(DATASET EXTRACT):

....

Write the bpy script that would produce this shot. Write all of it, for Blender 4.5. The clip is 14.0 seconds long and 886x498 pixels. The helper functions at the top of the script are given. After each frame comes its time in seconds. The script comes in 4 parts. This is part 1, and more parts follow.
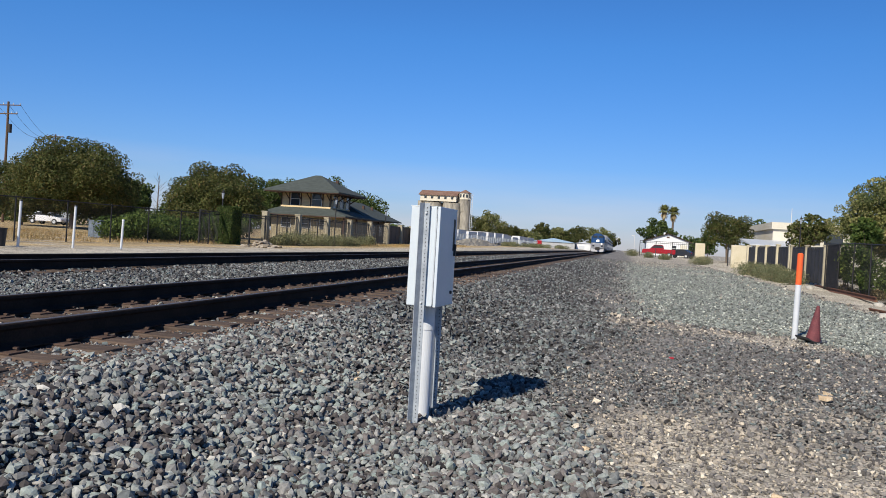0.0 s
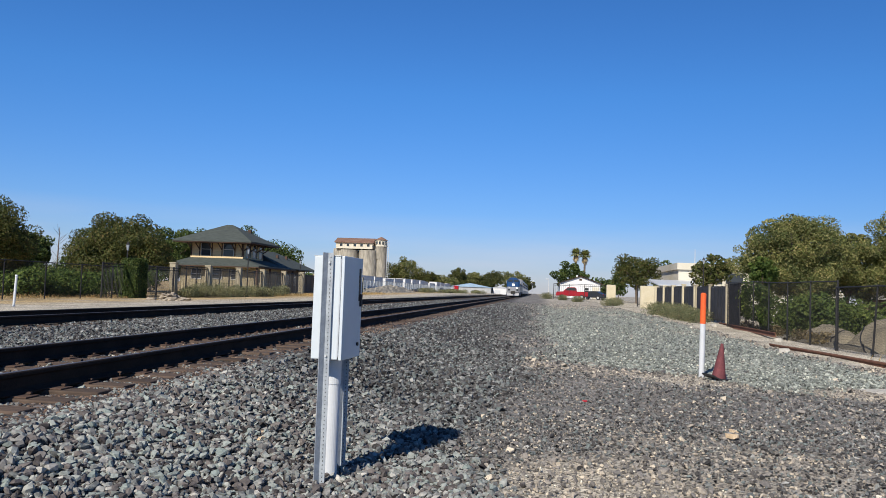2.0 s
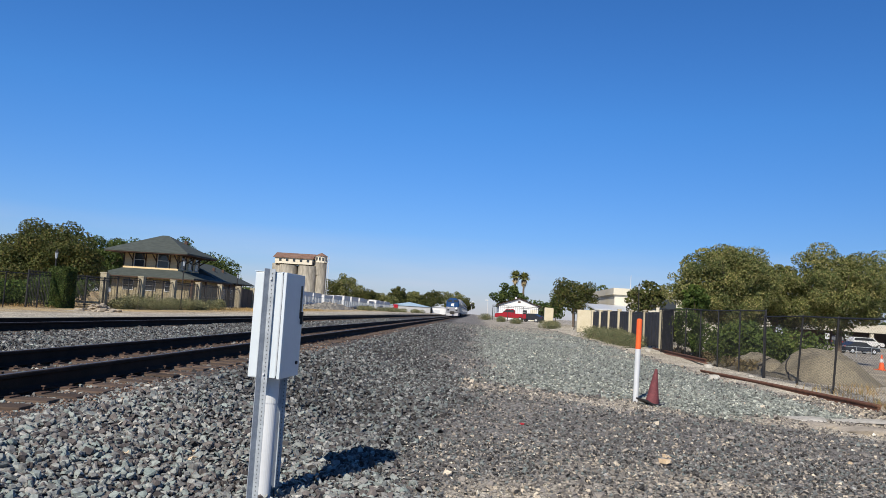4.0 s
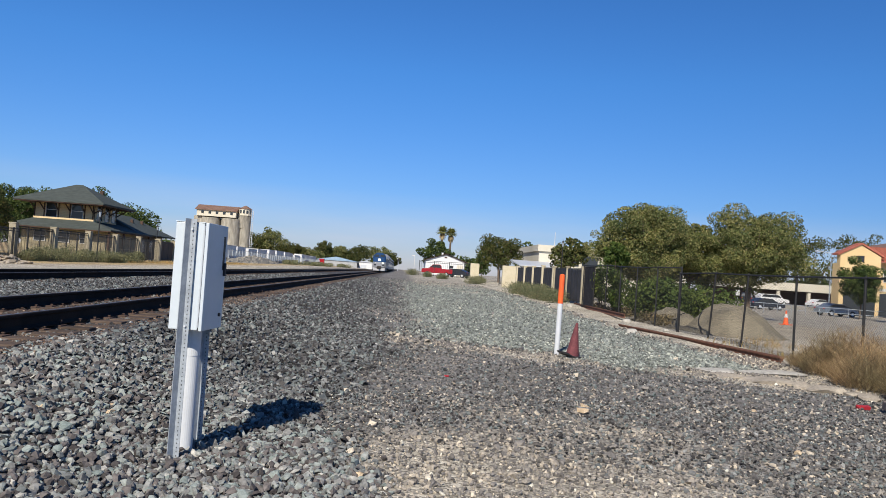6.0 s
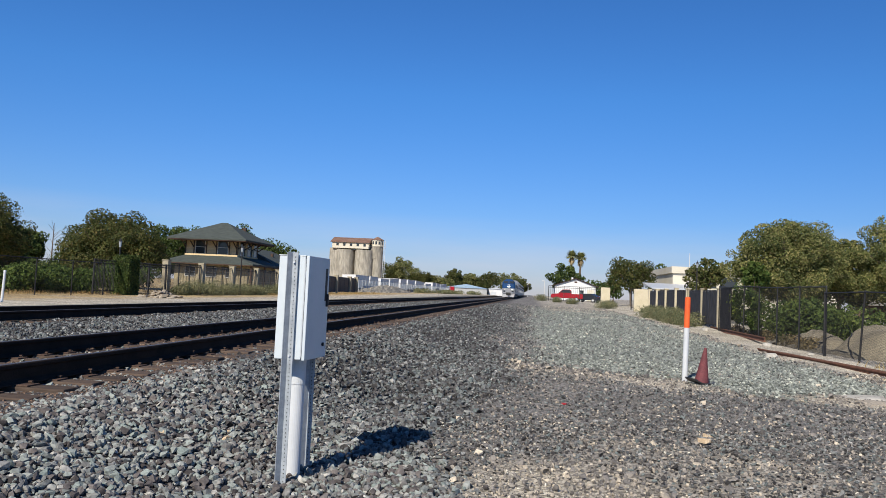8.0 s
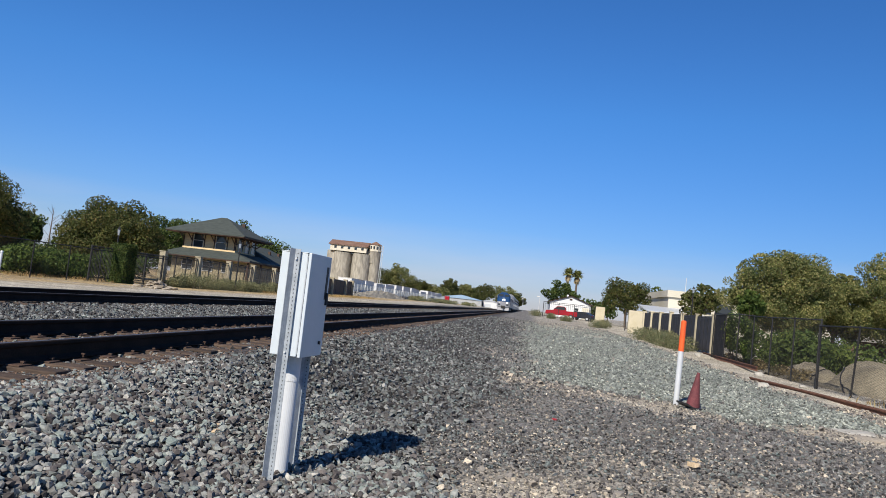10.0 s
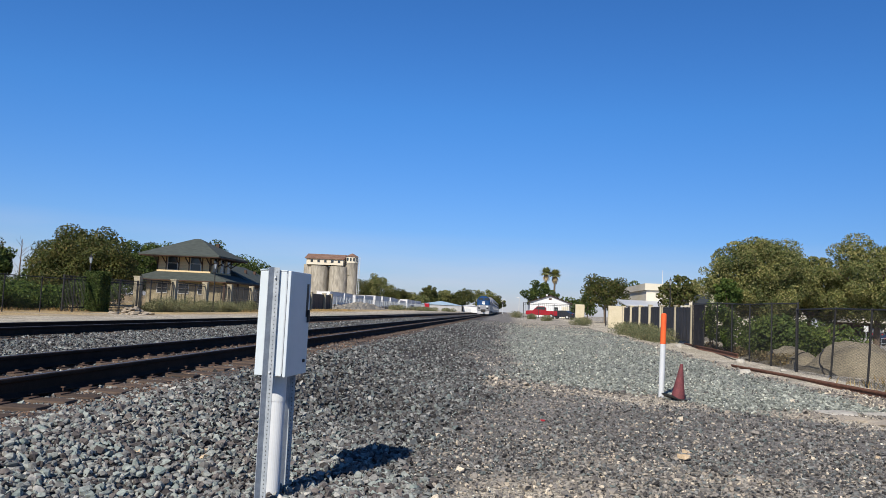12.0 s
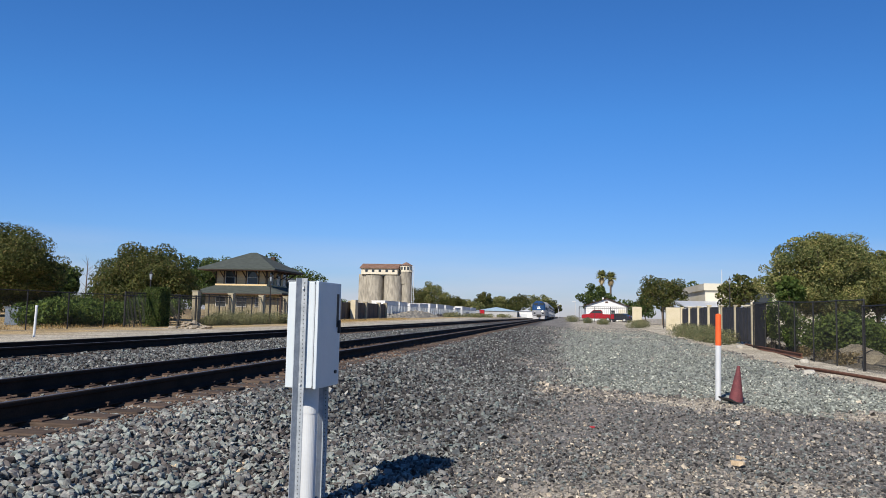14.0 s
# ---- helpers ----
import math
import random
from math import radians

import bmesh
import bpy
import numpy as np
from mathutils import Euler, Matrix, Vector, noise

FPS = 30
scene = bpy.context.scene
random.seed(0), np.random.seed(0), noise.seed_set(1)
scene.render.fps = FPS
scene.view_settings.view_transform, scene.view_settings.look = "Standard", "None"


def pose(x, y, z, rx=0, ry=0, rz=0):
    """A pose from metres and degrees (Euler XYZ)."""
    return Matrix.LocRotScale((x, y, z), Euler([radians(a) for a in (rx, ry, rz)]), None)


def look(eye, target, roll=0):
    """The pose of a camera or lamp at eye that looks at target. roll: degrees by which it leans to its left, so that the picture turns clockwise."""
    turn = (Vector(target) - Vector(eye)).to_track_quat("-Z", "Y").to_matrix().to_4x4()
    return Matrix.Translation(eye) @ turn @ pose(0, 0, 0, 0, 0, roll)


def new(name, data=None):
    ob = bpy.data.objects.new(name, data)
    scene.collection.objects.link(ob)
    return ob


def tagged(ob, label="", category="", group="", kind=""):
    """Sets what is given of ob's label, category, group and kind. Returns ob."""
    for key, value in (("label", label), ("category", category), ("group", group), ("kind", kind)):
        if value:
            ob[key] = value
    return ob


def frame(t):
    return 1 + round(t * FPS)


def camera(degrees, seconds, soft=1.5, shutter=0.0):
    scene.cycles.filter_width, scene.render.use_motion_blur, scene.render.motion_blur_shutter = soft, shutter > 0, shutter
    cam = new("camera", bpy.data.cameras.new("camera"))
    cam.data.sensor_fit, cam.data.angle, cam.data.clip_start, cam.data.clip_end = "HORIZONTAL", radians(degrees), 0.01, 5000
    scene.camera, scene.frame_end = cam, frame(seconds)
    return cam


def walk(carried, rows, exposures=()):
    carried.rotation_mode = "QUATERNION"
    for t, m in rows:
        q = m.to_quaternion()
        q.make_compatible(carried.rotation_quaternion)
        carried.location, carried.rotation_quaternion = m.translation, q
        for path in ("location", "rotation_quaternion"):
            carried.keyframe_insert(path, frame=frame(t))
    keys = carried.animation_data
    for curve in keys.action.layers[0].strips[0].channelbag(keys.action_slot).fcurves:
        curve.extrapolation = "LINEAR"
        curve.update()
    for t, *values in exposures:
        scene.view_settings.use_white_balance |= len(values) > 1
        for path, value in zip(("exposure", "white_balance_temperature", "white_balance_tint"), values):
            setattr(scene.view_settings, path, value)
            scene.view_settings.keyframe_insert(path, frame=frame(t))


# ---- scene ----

....

Go through the data above and transcribe it in full, omitting any image.

(FULL ANSWER):
Write the bpy script that would produce this shot. Write all of it, for Blender 4.5. The clip is 14.0 seconds long and 886x498 pixels. The helper functions at the top of the script are given. After each frame comes its time in seconds. The script comes in 4 parts. This is part 1, and more parts follow.
0.0 s
2.0 s
4.0 s
6.0 s
8.0 s
10.0 s
12.0 s
14.0 s
# ---- helpers ----
import math
import random
from math import radians

import bmesh
import bpy
import numpy as np
from mathutils import Euler, Matrix, Vector, noise

FPS = 30
scene = bpy.context.scene
random.seed(0), np.random.seed(0), noise.seed_set(1)
scene.render.fps = FPS
scene.view_settings.view_transform, scene.view_settings.look = "Standard", "None"


def pose(x, y, z, rx=0, ry=0, rz=0):
    """A pose from metres and degrees (Euler XYZ)."""
    return Matrix.LocRotScale((x, y, z), Euler([radians(a) for a in (rx, ry, rz)]), None)


def look(eye, target, roll=0):
    """The pose of a camera or lamp at eye that looks at target. roll: degrees by which it leans to its left, so that the picture turns clockwise."""
    turn = (Vector(target) - Vector(eye)).to_track_quat("-Z", "Y").to_matrix().to_4x4()
    return Matrix.Translation(eye) @ turn @ pose(0, 0, 0, 0, 0, roll)


def new(name, data=None):
    ob = bpy.data.objects.new(name, data)
    scene.collection.objects.link(ob)
    return ob


def tagged(ob, label="", category="", group="", kind=""):
    """Sets what is given of ob's label, category, group and kind. Returns ob."""
    for key, value in (("label", label), ("category", category), ("group", group), ("kind", kind)):
        if value:
            ob[key] = value
    return ob


def frame(t):
    return 1 + round(t * FPS)


def camera(degrees, seconds, soft=1.5, shutter=0.0):
    scene.cycles.filter_width, scene.render.use_motion_blur, scene.render.motion_blur_shutter = soft, shutter > 0, shutter
    cam = new("camera", bpy.data.cameras.new("camera"))
    cam.data.sensor_fit, cam.data.angle, cam.data.clip_start, cam.data.clip_end = "HORIZONTAL", radians(degrees), 0.01, 5000
    scene.camera, scene.frame_end = cam, frame(seconds)
    return cam


def walk(carried, rows, exposures=()):
    carried.rotation_mode = "QUATERNION"
    for t, m in rows:
        q = m.to_quaternion()
        q.make_compatible(carried.rotation_quaternion)
        carried.location, carried.rotation_quaternion = m.translation, q
        for path in ("location", "rotation_quaternion"):
            carried.keyframe_insert(path, frame=frame(t))
    keys = carried.animation_data
    for curve in keys.action.layers[0].strips[0].channelbag(keys.action_slot).fcurves:
        curve.extrapolation = "LINEAR"
        curve.update()
    for t, *values in exposures:
        scene.view_settings.use_white_balance |= len(values) > 1
        for path, value in zip(("exposure", "white_balance_temperature", "white_balance_tint"), values):
            setattr(scene.view_settings, path, value)
            scene.view_settings.keyframe_insert(path, frame=frame(t))


# ---- scene ----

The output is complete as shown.